> [The task] Check each line of the listing, and copy it if it contains the word "recreates".

** Start Data to use **

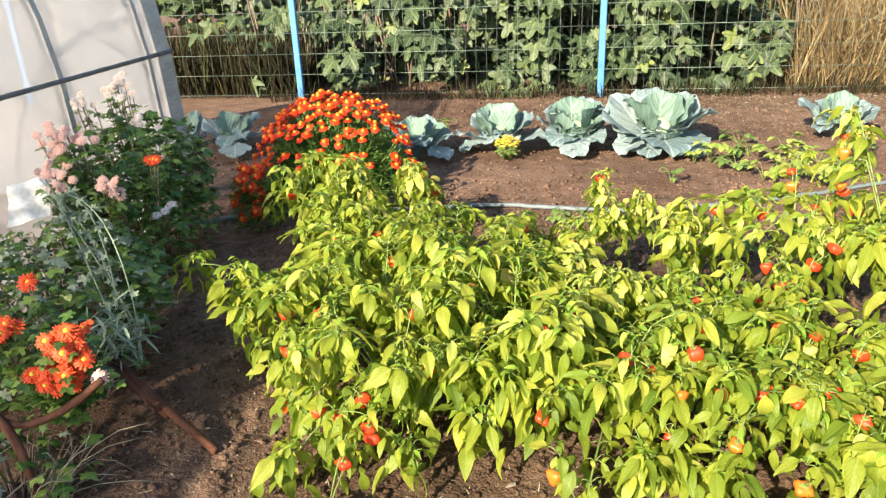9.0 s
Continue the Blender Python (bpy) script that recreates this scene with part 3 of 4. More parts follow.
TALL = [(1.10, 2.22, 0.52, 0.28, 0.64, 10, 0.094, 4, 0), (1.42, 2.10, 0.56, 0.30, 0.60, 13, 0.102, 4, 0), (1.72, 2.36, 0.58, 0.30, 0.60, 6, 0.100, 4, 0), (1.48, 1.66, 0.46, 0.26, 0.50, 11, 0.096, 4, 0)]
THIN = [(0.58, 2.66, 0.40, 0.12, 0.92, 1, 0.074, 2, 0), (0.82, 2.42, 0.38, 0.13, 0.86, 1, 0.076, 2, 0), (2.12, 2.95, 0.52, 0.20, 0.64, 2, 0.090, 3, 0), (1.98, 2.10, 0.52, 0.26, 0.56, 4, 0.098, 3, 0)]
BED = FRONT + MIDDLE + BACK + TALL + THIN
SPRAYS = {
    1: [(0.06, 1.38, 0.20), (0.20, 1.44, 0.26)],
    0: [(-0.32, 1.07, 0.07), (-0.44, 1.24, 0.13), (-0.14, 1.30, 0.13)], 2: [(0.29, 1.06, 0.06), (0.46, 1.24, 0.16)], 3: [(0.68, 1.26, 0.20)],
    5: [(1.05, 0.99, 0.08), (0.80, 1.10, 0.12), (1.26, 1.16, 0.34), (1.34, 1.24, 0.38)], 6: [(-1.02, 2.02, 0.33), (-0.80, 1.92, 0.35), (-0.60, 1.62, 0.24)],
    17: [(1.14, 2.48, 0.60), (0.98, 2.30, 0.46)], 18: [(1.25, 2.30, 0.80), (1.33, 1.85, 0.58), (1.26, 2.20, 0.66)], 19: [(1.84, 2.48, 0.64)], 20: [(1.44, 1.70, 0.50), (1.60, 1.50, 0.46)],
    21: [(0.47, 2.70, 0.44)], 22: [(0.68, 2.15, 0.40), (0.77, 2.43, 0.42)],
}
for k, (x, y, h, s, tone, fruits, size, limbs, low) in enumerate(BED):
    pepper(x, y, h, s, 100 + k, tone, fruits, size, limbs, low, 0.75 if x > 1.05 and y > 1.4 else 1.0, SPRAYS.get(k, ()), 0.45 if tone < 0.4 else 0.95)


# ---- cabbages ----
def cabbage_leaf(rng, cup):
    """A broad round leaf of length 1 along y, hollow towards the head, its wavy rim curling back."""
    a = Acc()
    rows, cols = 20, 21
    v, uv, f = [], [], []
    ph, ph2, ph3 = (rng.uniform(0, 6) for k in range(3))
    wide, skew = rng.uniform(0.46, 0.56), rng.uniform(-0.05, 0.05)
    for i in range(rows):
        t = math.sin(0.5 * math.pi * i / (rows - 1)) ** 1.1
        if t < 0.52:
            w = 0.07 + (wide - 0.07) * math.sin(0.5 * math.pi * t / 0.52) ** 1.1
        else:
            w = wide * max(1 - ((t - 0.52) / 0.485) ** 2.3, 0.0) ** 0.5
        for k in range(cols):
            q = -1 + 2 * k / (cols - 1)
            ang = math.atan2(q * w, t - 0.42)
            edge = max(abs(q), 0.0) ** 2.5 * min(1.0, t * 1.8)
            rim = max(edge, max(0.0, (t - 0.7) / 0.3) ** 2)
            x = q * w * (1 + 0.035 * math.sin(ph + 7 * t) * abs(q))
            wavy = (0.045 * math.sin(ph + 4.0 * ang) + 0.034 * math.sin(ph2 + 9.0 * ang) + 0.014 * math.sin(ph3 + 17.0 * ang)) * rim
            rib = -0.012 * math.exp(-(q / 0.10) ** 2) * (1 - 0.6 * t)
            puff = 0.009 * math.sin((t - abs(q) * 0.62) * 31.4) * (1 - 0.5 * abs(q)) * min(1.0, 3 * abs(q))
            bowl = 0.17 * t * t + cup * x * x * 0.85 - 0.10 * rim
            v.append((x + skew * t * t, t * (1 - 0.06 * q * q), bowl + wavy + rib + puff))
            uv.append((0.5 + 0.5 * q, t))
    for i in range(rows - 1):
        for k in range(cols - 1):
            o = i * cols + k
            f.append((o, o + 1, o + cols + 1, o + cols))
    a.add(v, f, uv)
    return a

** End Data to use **
** Start Data to use **

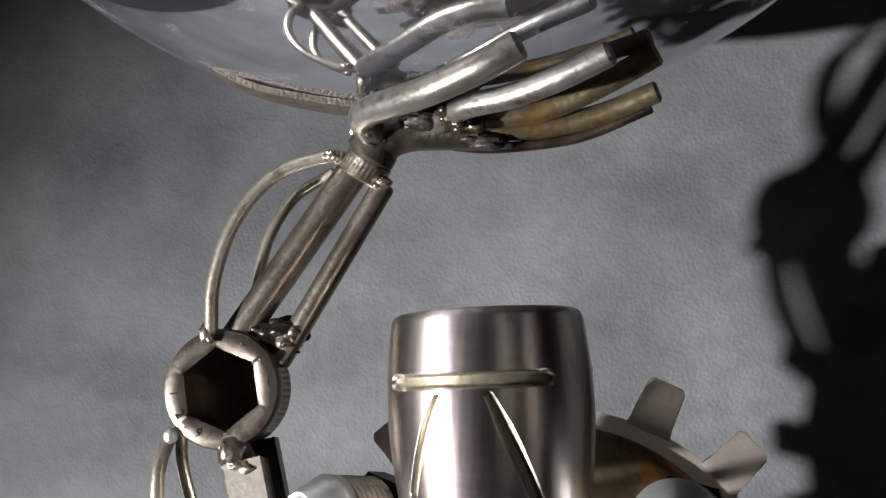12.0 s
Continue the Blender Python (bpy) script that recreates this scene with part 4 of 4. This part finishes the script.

** End Data to use **

> [Answer to this exercise]
Continue the Blender Python (bpy) script that recreates this scene with part 3 of 4. More parts follow.
Continue the Blender Python (bpy) script that recreates this scene with part 4 of 4. This part finishes the script.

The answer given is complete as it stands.